Valdano racconta il gol più bello del mondo dal punto d’osservazione più privilegiato del mondo: era lì, a pochi metri, in campo.

“Lo accompagnavo all’altezza del secondo palo, mezzo spaventato mentre mi dicevo “ora me la dà”, e sollevato quando vedevo che “no, ora non può”. E così, a colpi di “ora me la dà, ora non può”, restai ipnotizzato fino a quando mi svegliò un urlo fragoroso”.

“Fu allora che vidi che una fila di giocatori inglesi era rimasta sulla strada, perplessa, che cominciavano a chiedersi: “Che altro avrei potuto fare?”. Non hanno mai trovato una risposta.

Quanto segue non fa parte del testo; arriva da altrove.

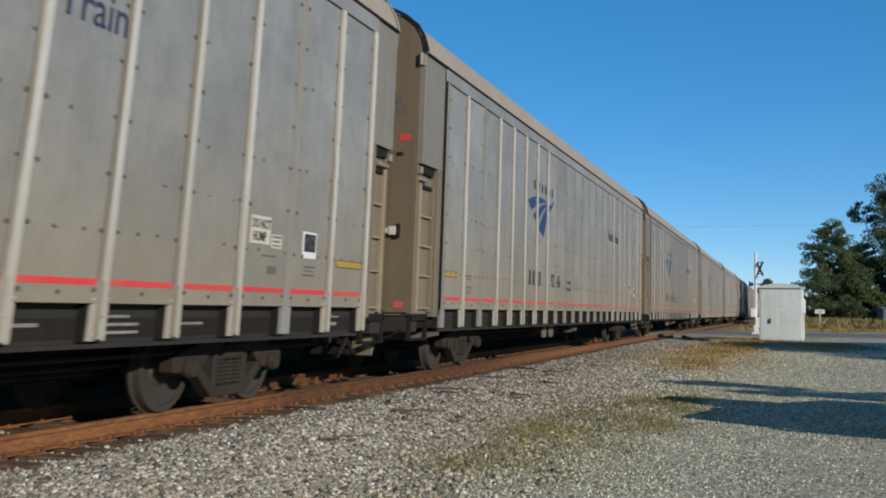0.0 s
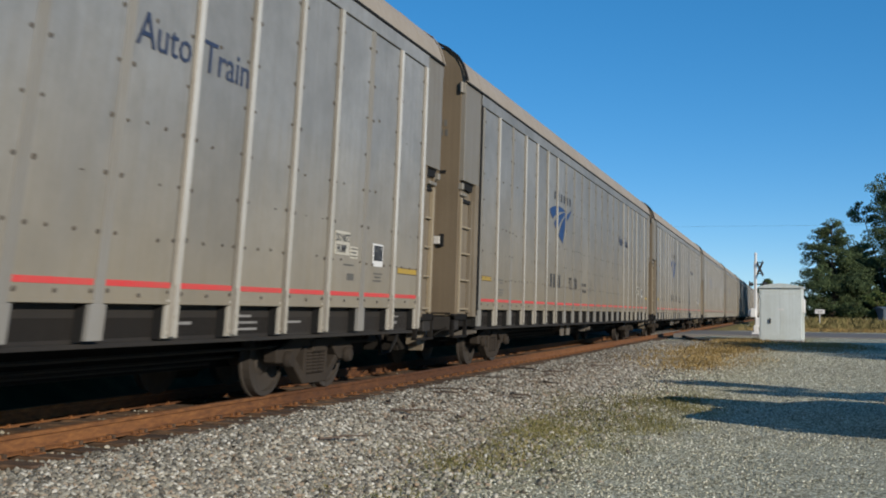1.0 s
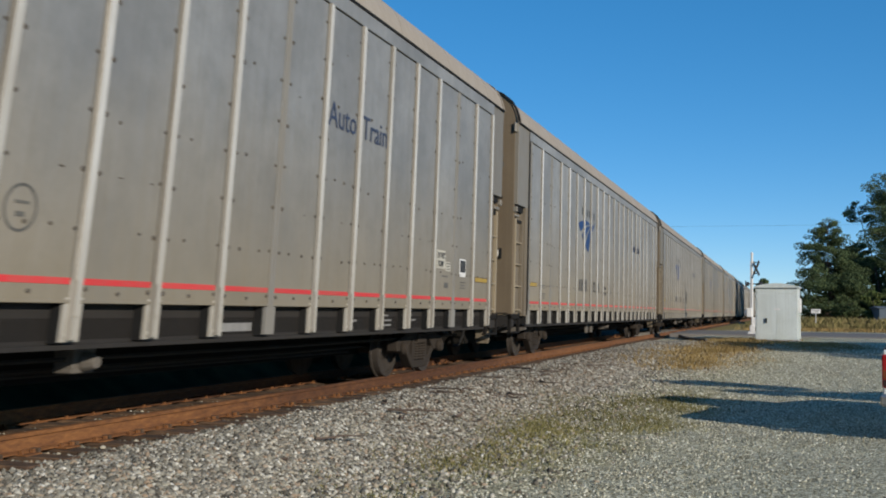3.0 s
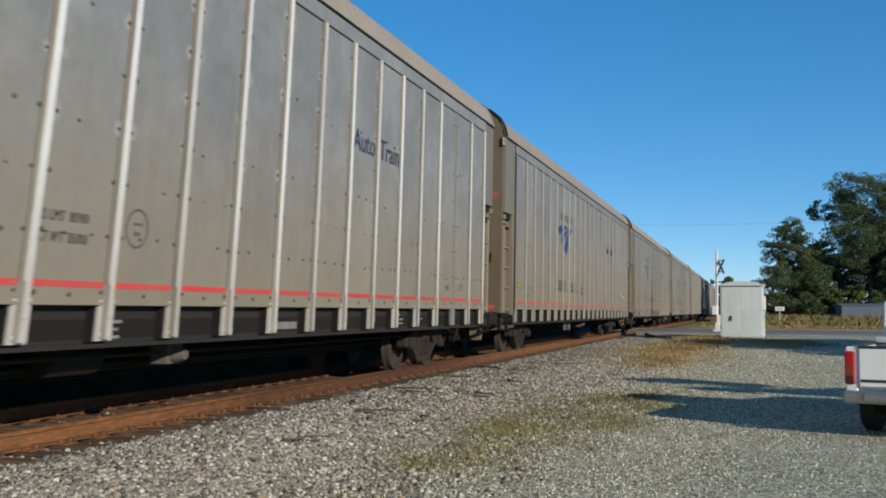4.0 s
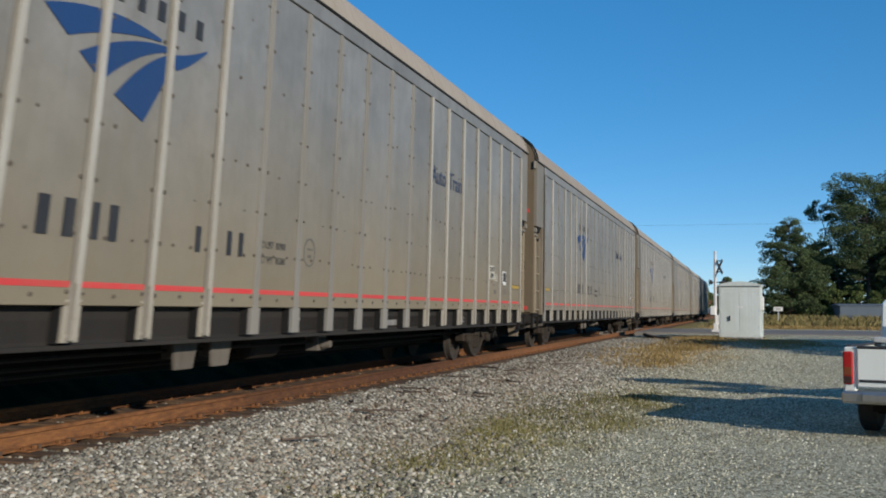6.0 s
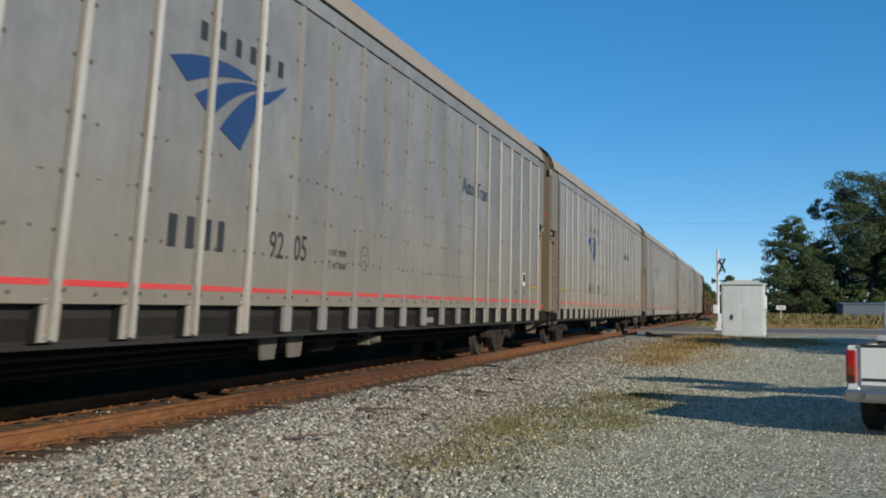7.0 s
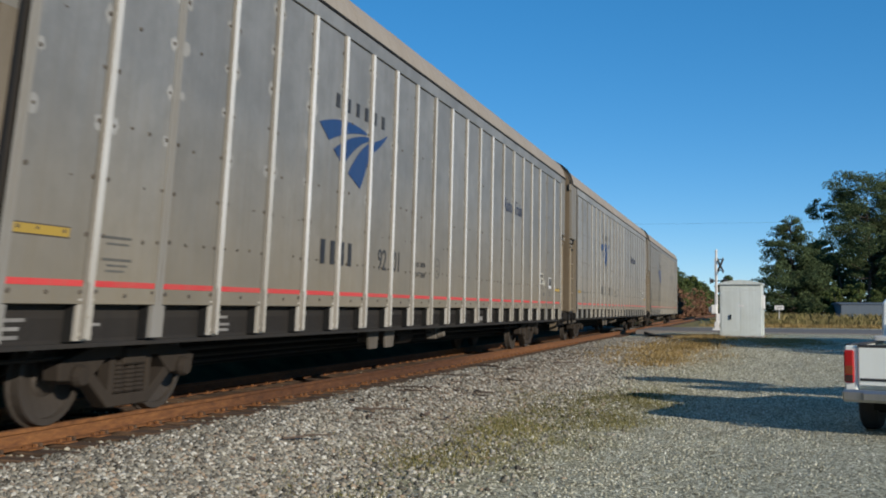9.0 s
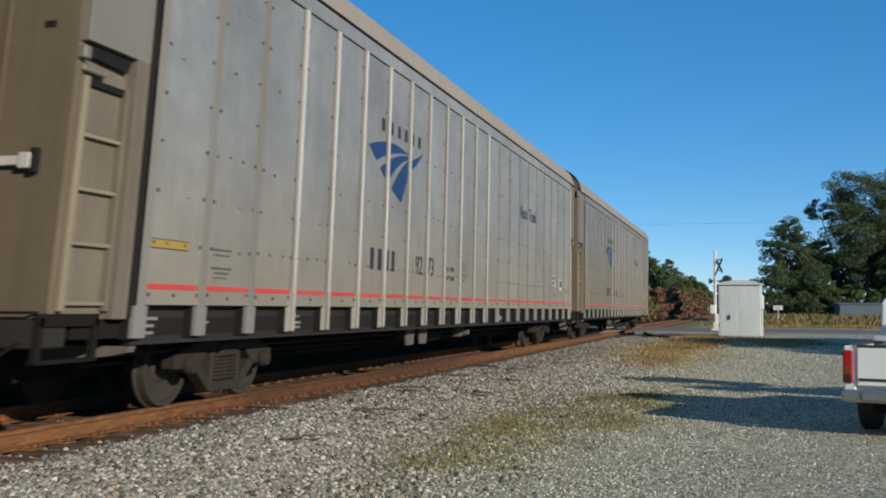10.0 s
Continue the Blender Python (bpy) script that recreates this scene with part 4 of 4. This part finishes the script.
def crossing_signal():
    x, y = -1.56, 61.3
    z = -0.05
    s = thing("crossing_signal", pose(x, y, z, 0, 0, 0), "white level-crossing signal mast with crossbuck and lamps", "signal")
    part("mast", Shape().tube([(0, 0, 0), (0, 0, 4.5)], 0.065, 12).mesh("mast", M["white"]), s)
    part("cap", Shape().lathe([(0.02, 0.12), (0.085, 0.05), (0.085, 0.0)], 12, pose(0, 0, 4.48, 0, -90, 0)).mesh("cap", M["white"]), s)
    part("base", Shape().box(-0.25, 0.25, -0.25, 0.25, -0.1, 0.12).box(-0.14, 0.14, -0.14, 0.14, 0.12, 0.5).mesh("base", M["white"], 0.03), s)
    for a in (45, -45):
        part("crossbuck_blade", Shape().box(-0.012, 0.012, -0.55, 0.55, -0.09, 0.09).mesh("crossbuck_blade", M["flat_post"], 0.004), s, pose(0.22, 0.0, 3.68, 0, 0, 28) @ pose(0, 0, 0, a, 0, 0))
    part("bracket", Shape().box(0, 0.3, -0.03, 0.03, 4.0, 4.05).box(0, 0.3, -0.03, 0.03, 3.38, 3.43).mesh("bracket", M["under"], 0.005), s)
    arm = part("lamp_arm", Shape().box(-0.35, 0.42, -0.03, 0.03, 2.78, 2.84).mesh("lamp_arm", M["under"], 0.005), s)
    for dx in (-0.33, 0.40):
        hood = Shape().lathe([(0.11, 0.0), (0.12, 0.16)], 16, pose(dx, 0.0, 2.81, 0, 0, 12), True)
        hood.lathe([(0.19, -0.01), (0.19, 0.0)], 18, pose(dx, 0.0, 2.81, 0, 0, 12), True)
        part("signal_lamp", hood.mesh("signal_lamp", M["plastic"]), arm, None, "black unlit crossing lamp")
    box = Shape().box(-0.30, 0.0, -0.2, 0.2, 0.95, 1.45).box(-0.42, -0.30, -0.12, 0.12, 1.05, 1.35)
    part("gate_machine", box.mesh("gate_machine", M["white"], 0.03), s, None, "white gate drive housing")
    part("counterweight", Shape().box(0.0, 0.22, -0.05, 0.05, 0.42, 0.95).mesh("counterweight", M["white"], 0.02), s)
    part("gate_arm", Shape().box(-0.10, -0.05, -0.03, 0.03, 1.4, 4.1).mesh("gate_arm", M["white"], 0.006), s)


def roadside_sign():
    x, y = 2.66, 90.0
    s = thing("roadside_sign", pose(x, y, float(lie(x, y))), "small white rectangular sign on a thin post", "sign")
    part("post", Shape().box(-0.035, 0.035, -0.02, 0.05, -0.2, 1.7).mesh("post", M["galv"], 0.006), s)
    part("plate", Shape().box(-0.36, 0.36, -0.03, -0.02, 1.38, 1.72).mesh("plate", M["white"], 0.003), s)
    part("print_bars", Shape().box(-0.26, 0.26, -0.034, -0.03, 1.58, 1.62).box(-0.2, 0.2, -0.034, -0.03, 1.48, 1.52).mesh("print_bars", M["faint"]), s)


def shed():
    x, y = 16.0, 118.0
    s = thing("storage_shed", pose(x, y, float(lie(x, y)) - 0.05, 0, 0, 3), "long low blue-grey metal shed behind tall grass", "shed")
    part("wall", Shape().box(-6.3, 14, 0, 6, 0, 2.1).mesh("wall", M["blue_wall"]), s)
    me = Shape().box(-0.02, 0.02, -0.008, 0.0, 0.05, 2.05).mesh("siding_rib", M["blue_wall"])
    for i in range(40):
        part("siding_rib", me, s, pose(-6.2 + i * 0.5, 0, 0))
    part("roof", Shape().prism([(-0.12, 2.08), (6.3, 2.08), (6.3, 2.15), (3, 2.3), (-0.12, 2.14)], -6.5, 14.2, "x").mesh("roof", M["blue_wall"]), s)


def wires():
    for name, z, y in (("overhead_wire", 8.2, 82.0), ):
        pts = [(-60 + 10 * i, y + 0.05 * i, z - 0.5 + 0.5 * ((i - 8) / 8) ** 2) for i in range(17)]
        thing(name, pose(0, 0, 0), "thin dark overhead wire along the road", "wire", "overhead wires", Shape().tube(pts, 0.0055, 5).mesh(name, M["plastic"]))
        # poles out of sight carry the wires
    for x in (-60.0, 100.0):
        p = thing("utility_pole", pose(x, 82.7, -0.5), "brown wooden utility pole beside the road", "utility pole", "utility poles")
        part("pole", Shape().tube([(0, 0, 0), (0, 0, 10.2)], [0.17, 0.11], 12).mesh("pole", M["wood"]), p)
        part("cross_arm", Shape().box(-0.06, 0.06, -1.2, 1.2, 8.9, 9.02).mesh("cross_arm", M["wood"], 0.01), p)


def drain_hose():
    pts = [(-5.2, 57.2), (-5.0, 56.2), (-4.6, 53.0), (-4.1, 49.9), (-3.6, 47.6), (-3.1, 46.9)]
    s = Shape().tube([(x, y, float(lie(x, y)) + 0.07) for x, y in pts], 0.075, 8)
    thing("drain_pipe", pose(0, 0, 0), "black flexible drain pipe lying beside the road", "pipe", "", s.mesh("drain_pipe", M["plastic"]))


drain_hose()
equipment_house()
crossing_signal()
roadside_sign()
shed()
wires()


# ---- pickup truck ----
def pickup():
    x, y, turn = 1.26, 15.0, -18
    z = float(lie(x, y))
    m = pose(x, y, z, 0, 0, turn)
    t = thing("pickup_truck", m, "white pickup truck parked on gravel", "pickup truck")
    # local: x to the right from the left flank, y forward from the tail, z up
    W = 1.95
    bed = Shape().box(0.0, 0.07, 0.10, 2.15, 0.62, 1.20).box(W - 0.07, W, 0.10, 2.15, 0.62, 1.20).box(0.05, W - 0.05, 2.05, 2.15, 0.62, 1.20).box(0.05, W - 0.05, 0.1, 2.1, 0.60, 0.68)
    part("bed", bed.mesh("bed", M["truck_paint"], 0.025), t)
    for a in (0.0, W - 0.09):
        part("bed_rail_cap", Shape().box(a, a + 0.09, 0.10, 2.15, 1.195, 1.225).mesh("bed_rail_cap", M["plastic"], 0.008), t)
    gate = part("tailgate", Shape().box(0.17, W - 0.17, 0.02, 0.10, 0.66, 1.185).mesh("tailgate", M["truck_paint"], 0.02), t)
    part("tailgate_cap", Shape().box(0.17, W - 0.17, 0.015, 0.105, 1.175, 1.215).mesh("tailgate_cap", M["plastic"], 0.01), gate)
    part("trim_strip", Shape().box(0.20, 0.70, 0.010, 0.022, 0.735, 0.77).mesh("trim_strip", M["plastic"]), gate, None, "dark trim strip")
    part("handle", Shape().box(W / 2 - 0.12, W / 2 + 0.12, 0.0, 0.03, 0.98, 1.06).mesh("handle", M["plastic"], 0.008), gate)
    for a in (0.0, W - 0.16):
        part("corner_pillar", Shape().box(a, a + 0.16, 0.04, 0.12, 0.60, 1.20).mesh("corner_pillar", M["truck_paint"], 0.02), t)
        lamp = part("tail_lamp", Shape().box(a - 0.005, a + 0.125, 0.005, 0.10, 0.70, 1.14).mesh("tail_lamp", M["lens_red"], 0.02), t, None, "red tail lamp")
        part("reverse_lens", Shape().box(a + 0.012, a + 0.112, -0.002, 0.01, 0.82, 0.93).mesh("reverse_lens", M["lens_amber"], 0.004), lamp, None, "dull amber lens")
        part("reverse_lens", Shape().box(a + 0.012, a + 0.112, -0.002, 0.01, 0.715, 0.81).mesh("reverse_lens", M["lens_clear"], 0.004), lamp, None, "smoky clear lens")
    part("bumper", Shape().box(0.0, W, -0.14, 0.04, 0.46, 0.62).box(0.25, W - 0.25, -0.17, -0.1, 0.47, 0.61).mesh("bumper", M["bumper"], 0.03), t, None, "dull chrome step bumper")
    part("plate_bars", Shape().box(0.82, 1.13, -0.175, -0.165, 0.49, 0.60).mesh("plate_bars", M["white"]), t)
    cab = [(2.15, 0.45), (5.35, 0.45), (5.45, 0.70), (5.40, 0.95), (4.05, 1.10), (3.40, 1.78), (3.15, 1.86), (2.45, 1.86), (2.28, 1.80), (2.17, 1.20)]
    part("cab", Shape().prism(cab, 0.04, W - 0.04, "x").mesh("cab", M["truck_paint"], 0.03), t)
    part("rear_window", Shape().box(0.28, W - 0.28, 2.13, 2.20, 1.27, 1.72, pose(0, -0.24, 0.12, -8)).mesh("rear_window", M["glass_dark"]), t)
    for a in (0.025, W - 0.045):
        part("side_window", Shape().prism([(2.40, 1.22), (3.75, 1.22), (3.30, 1.70), (2.45, 1.70)], a, a + 0.02, "x").mesh("side_window", M["glass_dark"]), t)
    for a, b in ((-0.2, 0.03), (W - 0.03, W + 0.2)):
        part("mirror", Shape().box(a, b, 3.55, 3.65, 1.15, 1.38).mesh("mirror", M["truck_paint"], 0.02), t)
    part("tool_box", Shape().box(0.06, W - 0.06, 1.55, 2.03, 1.225, 1.30).mesh("tool_box", M["galv"], 0.015), t, None, "grey metal tool box across the bed")
    part("rear_axle", Shape().box(0.2, W - 0.2, 0.85, 1.25, 0.26, 0.5).mesh("rear_axle", M["under"], 0.02), t)
    part("chassis", Shape().box(0.35, W - 0.35, 0.1, 5.2, 0.35, 0.6).mesh("chassis", M["under"]), t)
    for yy in (1.05, 4.55):
        for xx in (0.02, W - 0.26):
            w = part("wheel", Shape().lathe([(0.24, 0.0), (0.33, 0.0), (0.365, 0.03), (0.37, 0.12), (0.365, 0.21), (0.33, 0.24), (0.24, 0.24)], 24).mesh("tyre", M["tyre"], smooth=False), t, pose(xx, yy, 0.37))
            part("rim", Shape().lathe([(0.05, 0.02), (0.23, 0.015), (0.24, 0.05), (0.24, 0.19), (0.23, 0.225), (0.05, 0.22)], 20).mesh("rim", M["bumper"]), w)
    for yy in (1.05, 4.55):
        part("wheel_well", Shape().box(0.03, W - 0.03, yy - 0.45, yy + 0.45, 0.45, 0.82).mesh("wheel_well", M["plastic"]), t)


def lens(name, colour, rough):
    m = Mat(name, rough)
    return m.done(m.mix(m.ramp(m.noise(9, 3), (0.4, 0.0), (0.7, 0.25)), colour, (0.08, 0.06, 0.05)))


M["lens_red"], M["lens_amber"], M["lens_clear"] = lens("red_lens", (0.42, 0.014, 0.016), 0.12), lens("amber_lens", (0.22, 0.055, 0.02), 0.2), lens("smoky_lens", (0.045, 0.022, 0.022), 0.2)
M["glass_dark"] = lens("tinted_glass", (0.02, 0.024, 0.026), 0.05)
pickup()


# ---- what moves ----
START = 16.60


def motions():
    # wheels turn as fast as thirty rows a second allow
    turn = [(k / 30, 84.0 * k) for k in range(301)]
    for n, car in CARS.items():
        walk(car, [(t, pose(TRACK, START + n * PITCH - s, 0)) for t, s in RUN])
        for bogie in car.children:
            if bogie.name.startswith("bogie"):
                for w in bogie.children:
                    if w.name.startswith("wheelset"):
                        y = w.location.y
                        walk(w, [(t, pose(0, y, 0.457, a)) for t, a in turn])


# seconds and metres run
RUN = [(0, 0.10), (0.5, 13.27), (1, 26.44), (1.5, 39.64), (2, 52.84), (2.5, 66.08), (3, 79.29), (3.5, 92.49), (4, 105.77), (4.5, 119.02), (5, 132.27), (5.5, 145.54), (6, 158.83), (6.5, 172.13), (7, 185.44), (7.5, 198.73), (8, 212.03), (8.5, 225.36), (9, 238.70), (9.5, 252.00), (10, 265.28)]
motions()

Se un giorno questo articolo dovesse arrivare nelle mani di qualcuno di loro, restituirà loro la memoria e il rimprovero. Niente più sofferenza, ragazzi, quel pomeriggio non c’era niente da fare”.

“Quanto a me, nel momento in cui ho visto la palla entrare, sono andato a raccoglierla all’interno della porta e l’ho trovata arresa, come morta. Un uccello con la testa pendente. Il gol mi aveva causato qualcosa di simile, ma viceversa, come se un’abbuffata di calcio mi avesse saziato. Io e la palla credevamo che non valesse la pena di continuare a giocare, dopo quello che era successo. Qual era il punto? Il calcio aveva appena detto tutto“.

“Lo adoravamo e lo invidiavamo in misura simile, perché aveva appena fatto ciò che, addormentati o svegli, tutti avevamo sognato”.

“Quella partita ha combinato la magia di Maradona e il potere del calcio. Associazione già invincibile, perché da quel momento Maradona e il calcio sono sinonimi“.